Raw data:
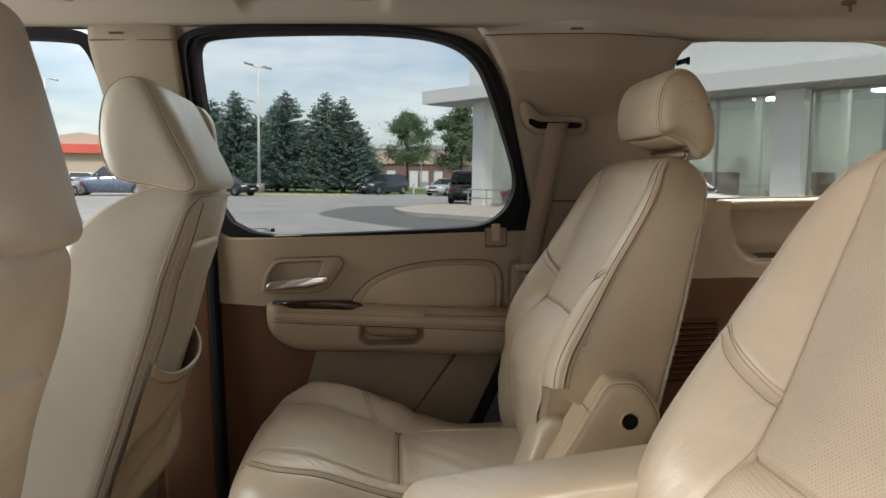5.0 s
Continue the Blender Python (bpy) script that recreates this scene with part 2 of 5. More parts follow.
# outdoors
M_ASPHALT = surface("worn_grey_asphalt", (0.27, 0.265, 0.25), 0.9, vary=0.16, scale=0.25, bump=0.4, grain=40, stain=0.5, dist=0.01)
M_PATCH = surface("dark_new_asphalt", (0.105, 0.108, 0.108), 0.9, vary=0.15, scale=0.4, bump=0.4, grain=40, dist=0.01)
M_CONCRETE = surface("pavement_concrete", (0.36, 0.325, 0.28), 0.85, vary=0.1, scale=0.8, bump=0.3, grain=60, stain=0.3, dist=0.004)
M_YELLOW = surface("faded_yellow_kerb", (0.46, 0.41, 0.26), 0.85, vary=0.2, scale=1.5, bump=0.3, grain=50, stain=0.5)
M_GRASS = surface("mown_grass", (0.10, 0.16, 0.04), 0.95, vary=0.3, scale=0.6, bump=0.9, grain=18, dist=0.05)
M_WHITE = surface("white_metal_cladding", (0.58, 0.585, 0.575), 0.5, vary=0.03, scale=0.6, bump=0.05, grain=20)
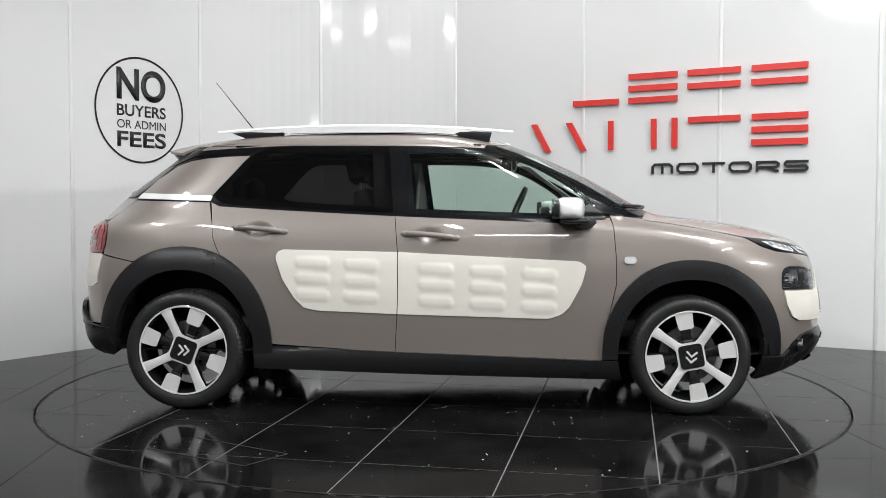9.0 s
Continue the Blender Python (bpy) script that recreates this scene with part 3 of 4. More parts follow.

Objective: Each line of the data should be quoted exactly, with pictures left out.

Exercise solution:
5.0 s
Continue the Blender Python (bpy) script that recreates this scene with part 2 of 5. More parts follow.
# outdoors
M_ASPHALT = surface("worn_grey_asphalt", (0.27, 0.265, 0.25), 0.9, vary=0.16, scale=0.25, bump=0.4, grain=40, stain=0.5, dist=0.01)
M_PATCH = surface("dark_new_asphalt", (0.105, 0.108, 0.108), 0.9, vary=0.15, scale=0.4, bump=0.4, grain=40, dist=0.01)
M_CONCRETE = surface("pavement_concrete", (0.36, 0.325, 0.28), 0.85, vary=0.1, scale=0.8, bump=0.3, grain=60, stain=0.3, dist=0.004)
M_YELLOW = surface("faded_yellow_kerb", (0.46, 0.41, 0.26), 0.85, vary=0.2, scale=1.5, bump=0.3, grain=50, stain=0.5)
M_GRASS = surface("mown_grass", (0.10, 0.16, 0.04), 0.95, vary=0.3, scale=0.6, bump=0.9, grain=18, dist=0.05)
M_WHITE = surface("white_metal_cladding", (0.58, 0.585, 0.575), 0.5, vary=0.03, scale=0.6, bump=0.05, grain=20)
9.0 s
Continue the Blender Python (bpy) script that recreates this scene with part 3 of 4. More parts follow.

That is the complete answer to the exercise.